One day I am lost in the Book of Odes when footsteps approach the toilet block. Scared of being caught reading the Propaganda of the Capitalist Classes, I throw the toilet paper aside, grab a rag and pretend to be scrubbing the floor. Head down, on my knees, I scrub and wait for the unexpected visitor to go into a toilet stall. But the footsteps walk over to where I crouch instead. I look up.
‘Liya?’
You stand in the pallid winter light coming through the window. Your eyes are blackened and swollen, the lids welded shut. There are bald patches on your head and cuts on your legs seeping blood and pus. Your mother’s silk qipao hangs in shreds.
‘Liya, is that you?’
You breathe in shallow exhalations. ‘Who else. . would be wearing this dress?’
The high-ranking Party official’s daughter is gone. They have persecuted the high status out of you. They have proved you are just like the rest of us, with hair that rips out and blood that leaves the body through wounds. I wince at the cuts on your legs. They need to be disinfected and stitched up at the hospital, or they won’t heal. I take a deep, shaky breath.
‘Liya,’ I say, ‘my mother has a bottle of iodine at home. I can run home and bring it for you. .’
‘Don’t bring me iodine, Moon. . Or I will report you for collaborating with a class enemy.’
You smile bleakly. Are you joking? I can’t tell from your empty gaze. They have persecuted the life out of your eyes.
‘But your wounds are infected. .’
You say nothing to this, seeming not to care about your limbs rotting away.
‘How did you get out of Headteacher Yang’s office?’ I ask. ‘Have the Red Guards released you?’
You hold up your clenched fist. There’s a toothbrush in its grip. ‘Reporting for duty, Comrade Yi,’ you say. ‘Long Live Chairman Mao!’
The sight of the toothbrush is so pitiful I start to cry. Is this what I hoped for when I led the Red Guards to the box hidden under your floorboard? For you to be beaten until your head swelled black and blue? For your hair to be dragged out at the roots, leaving your scalp bleeding and bare?
‘I am sorry I betrayed you. .’ I whisper.
You stare back, unmoved. ‘My father was expelled from the Party and imprisoned for counter-revolutionary crimes,’ you state flatly. ‘They would have tortured me anyway.’
Pipes leak and drip on to the cement floor.

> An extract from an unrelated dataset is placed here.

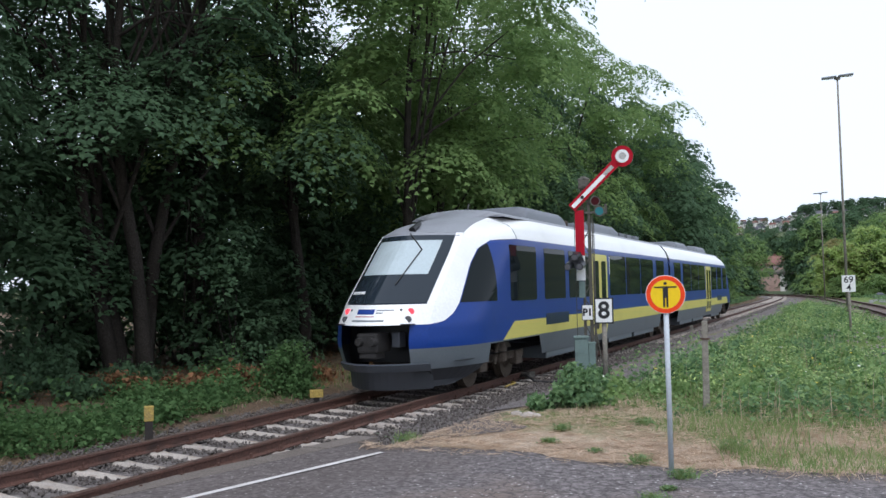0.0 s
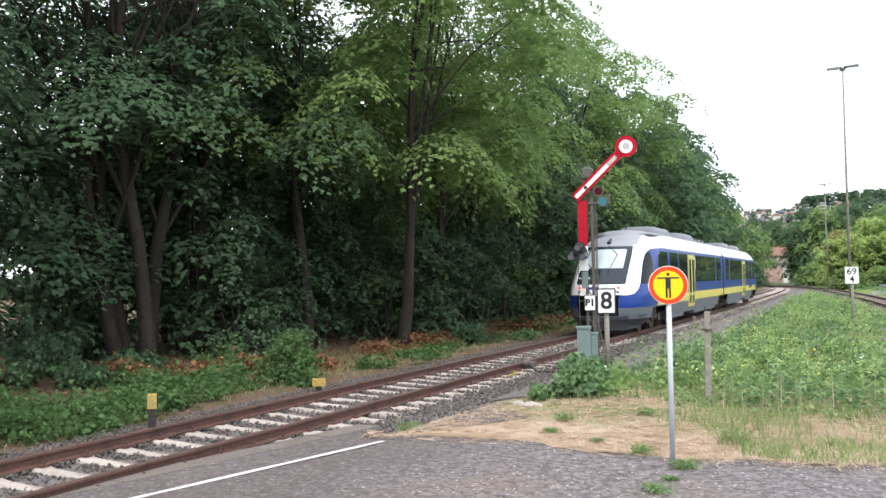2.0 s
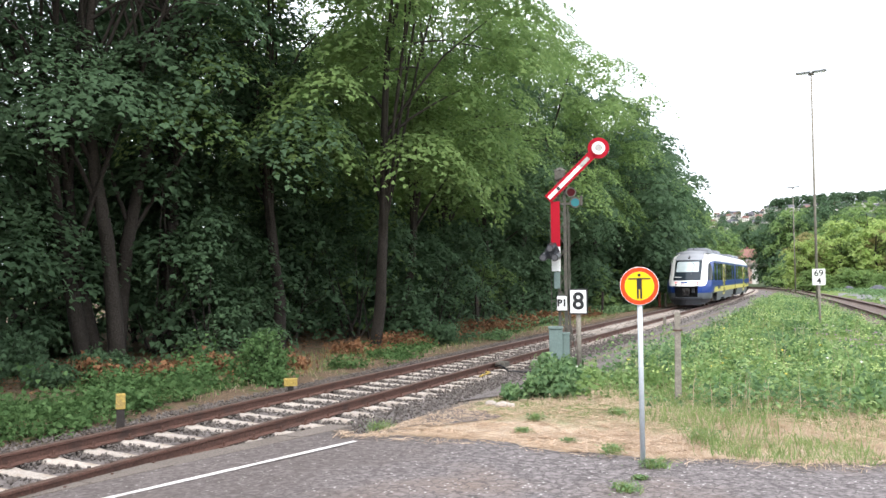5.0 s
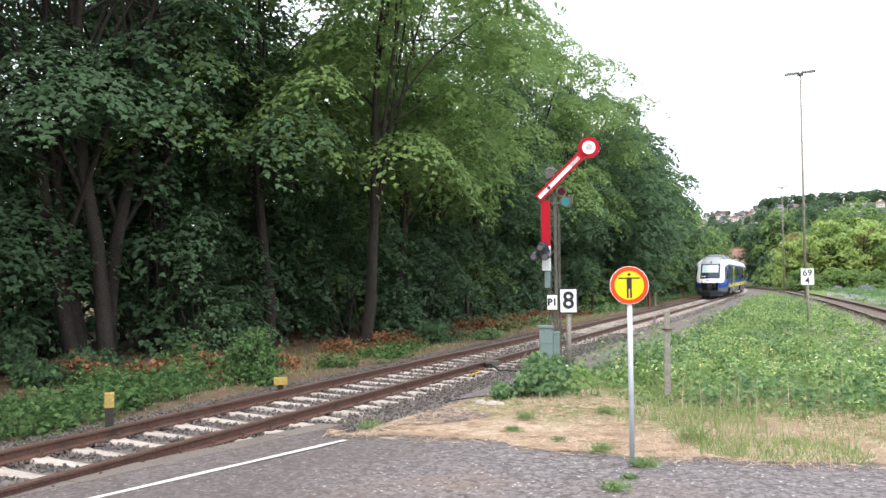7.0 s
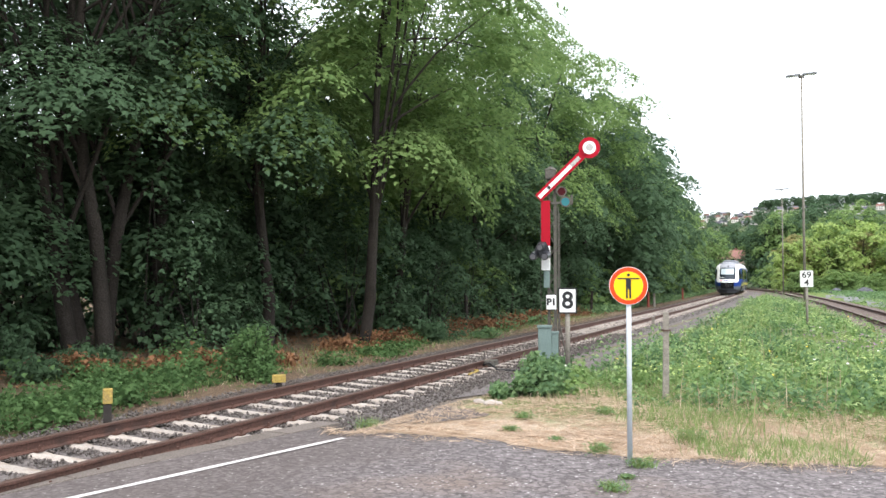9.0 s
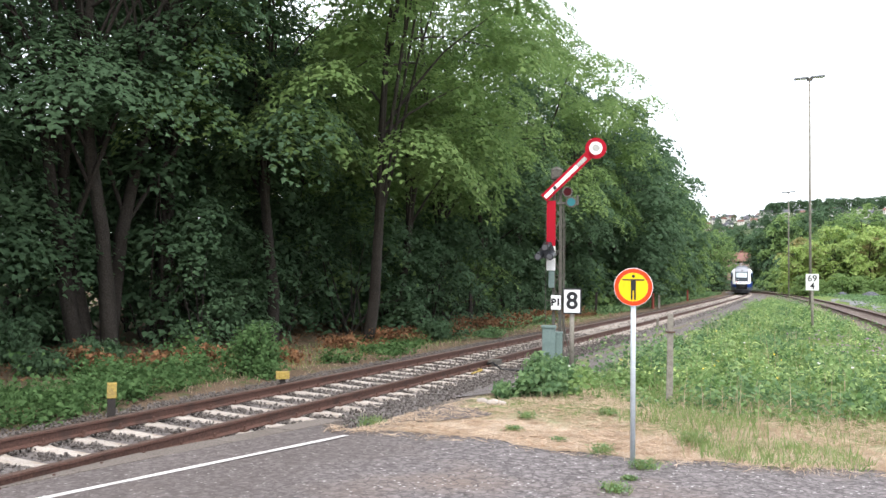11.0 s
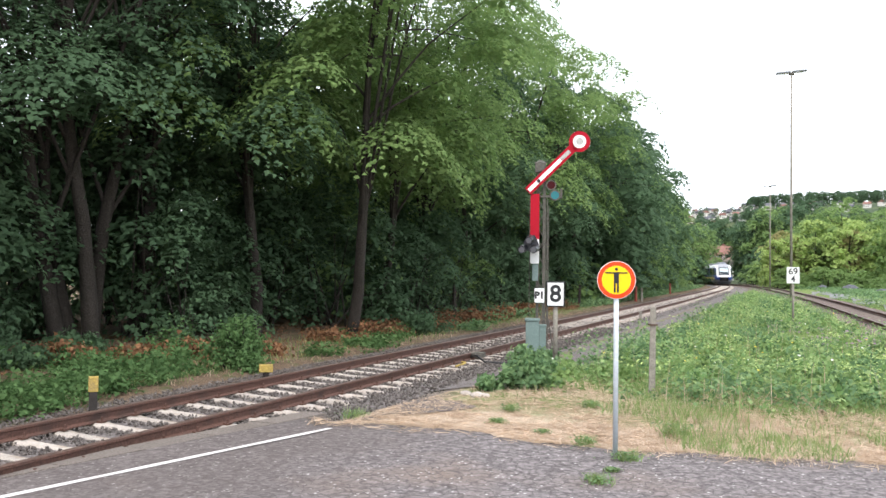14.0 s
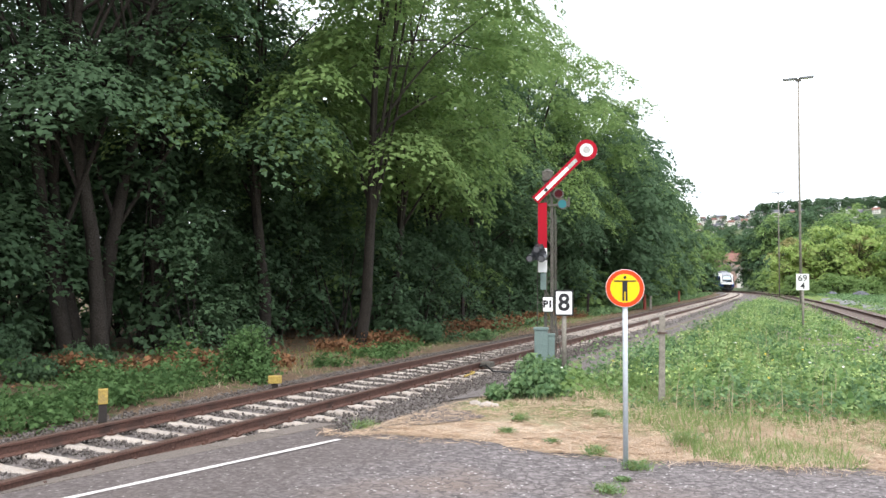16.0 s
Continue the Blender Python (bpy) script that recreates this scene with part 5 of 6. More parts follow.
SOOT = mat("sooty_wood", (0.035, 0.03, 0.028), 0.9, 0.3, 9, 60, 0.5)
yellow_marker(-8.66, 8.52, 0.68, 0.125, 0.20, "dark stake with faded yellow painted top")
low = empty("yellow_block_marker", facing(-8.9, 12.82, -0.28), "low yellow block on a short dark foot", "marker")
part("foot", boxed(0, 0, 0.10, 0.10, 0.10, 0.24), SOOT, low)
part("block", boxed(0, 0, 0.30, 0.245, 0.17, 0.135, bevel=0.012), MARKYELLOW, low, "yellow painted block")


def lamp_mast(x, y, h):
    s = empty("yard_lamp", pose(x, y, gz(x, y) - 0.1, 0, 0, 8), "tall thin grey mast with twin-arm yard lamp", "street lamp", "yard lamps")
    part("mast", tubed((0, 0, 0), (0, 0, h), 0.08, 0.045, seg=12), POSTCON, s, smooth=True)
    part("hub", boxed(0, 0, h + 0.03, 0.3, 0.16, 0.16, bevel=0.03), MASTGREY, s)
    for sx in (-1, 1):
        bm = bmesh.new()
        box(bm, sx * 0.42, 0, h + 0.13 + sx * 0.03, 0.74, 0.26, 0.11, 0.03, Matrix.Rotation(radians(-3.5), 4, 'Y'))
        a = part("luminaire", bm, LUMI, s, "flat grey lamp housing")
        part("diffuser", boxed(sx * 0.45, 0, h + 0.065 + sx * 0.03, 0.52, 0.2, 0.02), SIGWHITE, a)
    part("service_door", boxed(0, -0.08, 0.9, 0.1, 0.03, 0.4, bevel=0.005), MASTGREY, s)
    return s


LUMI = paint("luminaire_grey", (0.14, 0.15, 0.16), 0.5)
lamp_mast(-0.30, 50.0, 13.0)
lamp_mast(-3.05, 110.0, 12.9)


PALESTONE = mat("pale_gravel", (0.17, 0.175, 0.20), 0.95, 0.25, 6, 60, 0.3, island=1.0, tint=(0.10, 0.105, 0.12))


def gravel_heap(x, y, r, h, seed, label):
    def spots(rng_, n):
        a, q = rng_.uniform(0, 2 * math.pi, n), np.sqrt(rng_.random(n))
        z = h * (1 - q ** 1.6) * (0.8 + 0.3 * np.sin(2 * a + seed) * q) + float(gz(x, y)) + 0.02
        return np.stack([x + r * q * np.cos(a), y + r * q * np.sin(a) * 0.8, z], -1)
    return tagged(stones("gravel_heap", 1500, spots, (0.06, 0.13), label, seed, PALESTONE), label, "gravel heap")


gravel_heap(2.7, 106.0, 0.75, 0.6, 31, "heap of pale grey gravel by the siding")
gravel_heap(5.4, 102.0, 1.05, 0.8, 32, "heap of pale grey gravel by the siding")
gravel_heap(7.6, 90.0, 0.9, 0.5, 33, "heap of pale grey gravel by the siding")


def bridge():
    b = empty("road_bridge", pose(0, 0, 0), "grey concrete road bridge over the railway", "bridge")
    y = 235.0
    part("deck", boxed(-25, y, 4.55, 110, 7, 0.7, bevel=0.05), MASTGREY, b)
    part("parapet", boxed(-25, y - 3.4, 5.1, 110, 0.2, 0.5, bevel=0.03), POSTCON, b)
    for x in (-60, -34, -16.2, 6):
        part("pier", boxed(x, y, 1.9, 1.2, 6, 4.6, bevel=0.05), PALEWALL, b, "pale pier")
    for k in range(12):
        part("rail_post", boxed(-60 + k * 6, y - 3.4, 5.75, 0.08, 0.08, 0.8), GALV, b)
    part("handrail", boxed(-25, y - 3.4, 6.1, 84, 0.06, 0.06), GALV, b)
    return b


PALEWALL = mat("pale_render", (0.62, 0.60, 0.56), 0.9, 0.12, 0.5, 8, 0.2, obj=0.15)
ROOFRED = mat("clay_roof_tiles", (0.20, 0.105, 0.085), 0.85, 0.25, 0.8, 9, 0.4, obj=0.3)
ROOFDARK = mat("slate_roof", (0.10, 0.10, 0.115), 0.8, 0.25, 0.8, 9, 0.4, obj=0.3)
bridge()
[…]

In the distance is the chanting of a denunciation rally. A teenage girl shrieks hysterically into a loudspeaker. The sound is exhausting to me.
‘I don’t blame you, Yi Moon. .’ you say. ‘I looked the other way when they persecuted you. .’

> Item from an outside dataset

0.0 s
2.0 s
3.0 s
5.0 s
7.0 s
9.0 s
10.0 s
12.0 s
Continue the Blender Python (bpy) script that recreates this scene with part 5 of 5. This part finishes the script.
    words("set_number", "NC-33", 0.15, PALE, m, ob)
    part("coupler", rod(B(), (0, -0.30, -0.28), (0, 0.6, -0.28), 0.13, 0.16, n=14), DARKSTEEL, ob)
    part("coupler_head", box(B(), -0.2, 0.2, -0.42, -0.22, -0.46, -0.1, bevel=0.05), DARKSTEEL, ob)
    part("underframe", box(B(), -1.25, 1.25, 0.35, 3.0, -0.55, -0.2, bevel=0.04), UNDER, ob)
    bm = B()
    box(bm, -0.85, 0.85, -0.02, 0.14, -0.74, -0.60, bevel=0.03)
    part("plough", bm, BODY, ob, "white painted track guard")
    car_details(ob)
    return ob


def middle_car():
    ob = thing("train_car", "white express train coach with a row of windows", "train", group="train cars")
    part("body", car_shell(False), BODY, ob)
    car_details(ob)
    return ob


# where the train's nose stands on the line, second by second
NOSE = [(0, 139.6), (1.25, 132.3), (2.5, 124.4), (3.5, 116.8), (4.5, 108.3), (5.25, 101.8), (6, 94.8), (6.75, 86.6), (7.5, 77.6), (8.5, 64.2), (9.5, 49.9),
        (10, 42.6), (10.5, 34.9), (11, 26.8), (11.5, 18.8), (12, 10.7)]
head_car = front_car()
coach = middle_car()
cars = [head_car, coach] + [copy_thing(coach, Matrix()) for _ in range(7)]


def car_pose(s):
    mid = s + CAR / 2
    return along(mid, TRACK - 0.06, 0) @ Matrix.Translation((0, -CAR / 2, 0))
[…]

‘You stopped the Red Guards from raiding our home!’
‘I could have done more, but I didn’t want to risk my status. . I was a bad friend. . I deserve your hate.’
I go and put my arms around you. ‘I’ve never hated you,’ I whisper.
I breathe in your rankness and the septic odour of your wounds. They have been starving you, and you are thin as a stalk of bamboo.
‘Yi Moon. .’ your voice is a low mosquito hum in my ear ‘. . I need your help. .’ You move out of my embrace. You press a hard, smooth, metal object into my hand. I look down. A penknife. ‘I stole it when Martial Spirit wasn’t looking,’ you say. ‘Don’t worry. She won’t miss it. She has plenty of knives.’
My heart beats faster. I stare at the penknife and fear shunts my chest, knocking the air out of my lungs. I stare at you, bleeding, bruised and paler than the dead. But behind their swollen lids, your eyes are burning and intense. Brought back to life by your will to die.